Museum Waja Sampai Ka Puting alias Wasaka ini terletak di pinggiran Sungai Martapura. Memiliki bentuk khas yaitu rumah tradisional Banjar yaitu Bubungan Tinggi. Letaknya yang tepat di pinggir sungai mungkin ingin menyiratkan bagaimana Urang Banjar dulu hidup sebagai masyarakat sungai.
Kayu Tangi Ujung
Setelah melalui jalanan yang mulus dengan sedikit halangan, akhirnya bis yang saya naiki tiba di daerah Kayu Tangi Ujung. Jalanan menjadi sedikit menyempit, dan di beberapa titik ada genangan air akibat hujan yang belum reda.
Daerah Kayu Tangi ini adalah daerah perkantoran, toko, dan juga kampus, yang mestinya juga macet dan semrawut. Hanya saja ketika kami tiba di sana, suasana sudah cukup lenggang dan laju bis tayo tidak tersendat seperti sebelumnya. Mungkin karena saat di sana, waktu sudah menunjukkan pukul hampir setengah sembilan pagi.
Setelah menurunkan dan menaikkan penumpang di daerah Kayu Tangi, bis tayo yang saya tumpangi melaju ke arah Handil Bakti. Jalur yang dilintasi menjadi semakin lebar, karena jalan di daerah Alalak dan Handil Bakti ini merupakan jalur transkalimantan.
Hal yang paling menarik ketika melintasi daerah ini adalah ketika bis yang saya naiki melintasi jembatan Alalak yang dibangun di atas Sei. Alalak. Walau nama resminya adalah Jembatan Sei. Alalak dan baru saja diresmikan oleh Presiden Jokowi pada Oktober 2021 lalu, orang-orang lebih mengenalnya dengan sebutan Jembatan Basit.
Jembatan yang megah dengan arsitektur modern itu benar-benar memukau. Saya hanya bisa membayangkan bagaimana jika melaluinya di malam hari, pastilah cahaya dari ratusan lampu di jembatan Sei. Alalak itu akan berkilauan dengan indahnya.
Sekarang ketika semakin mendekati tujuan yaitu kampus UMB, penumpang bis yang saya naiki semakin sedikit. Kini hanya ada tersisa dua orang penumpang yang tersisa. Selain suasana di dalam bis yang terasa lebih lenggang, jalanan yang ditempuh bis tayo ini pun terasa jauh lebih lapang.
Baru saya tahu ternyata halte UMB adalah halte terakhir alias yang paling ujung.
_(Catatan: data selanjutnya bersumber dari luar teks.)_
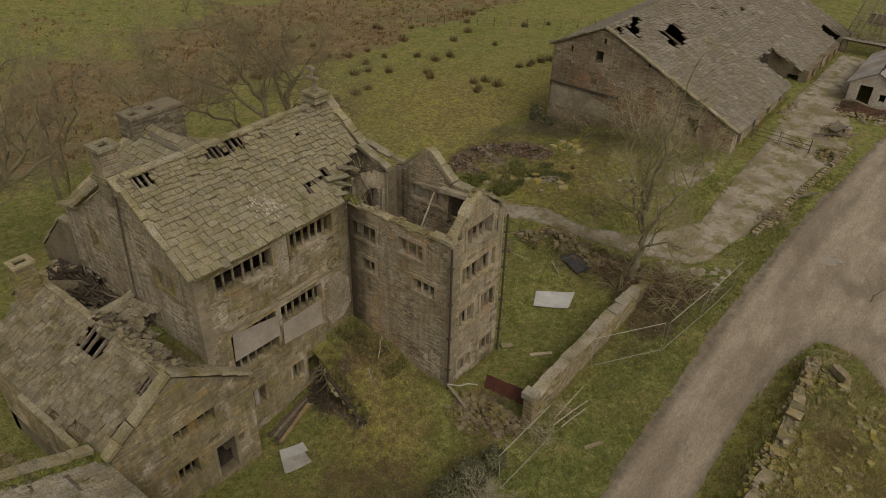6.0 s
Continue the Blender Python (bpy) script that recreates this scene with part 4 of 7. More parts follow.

Bis transbakula alias tayo setelah tiba di halte terakhir itu akan memutar kembali ke terminal Pal 6. Bis melaju dengan tenang hingga akhirnya mengantarkan saya tiba di halte terujung. Dan yang paling menarik adalah karena saat itu masih hujan, bis yang saya tumpangi atas permintaan ibu-ibu teman seperjalanan saya yang ternyata adalah seorang dosen di UMB, pramudi bis tayo ini mau mengantarkan kami sampai tepat di halaman kampus.
Di ujung perjalanan yang ternyata tidak sesuai perkiraan saya---alias hampir dua jam ini, karena macet di beberapa titik. Tiba-tiba muncul sebuah pikiran, hasil permenungan dan harapan saya.Boleh jadi kebanyakan warga di Banjarmasin dan Banjarbaru belum tahu bahwa naik moda transportasi umum seperti bis tayo ini sesungguhnya sangat nyaman. Dengan tampilan yang terbilang modern, full AC dan vibes ala-ala drama Korea dan Jepang yang harusnya bisa menarik perhatian anak muda, sungguh disayangkan masih banyak yang belum memanfaatkan keberadaannya.
Pula, dengan menggunakan transportasi umum alih-alih kendaraan pribadi, yang bisa membawa banyak orang seperti bis tayo ini, sedikit banyak masalah kemacetan bisa dikurangi. Karena ketika satu orang saja memutuskan untuk tidak menggunakan kendaraan pribadi, maka berkurang jua satu kendaraan pribadi di jalan, jalanan jadi semakin lenggang, dan kita akan tepat waktu sampai tujuan.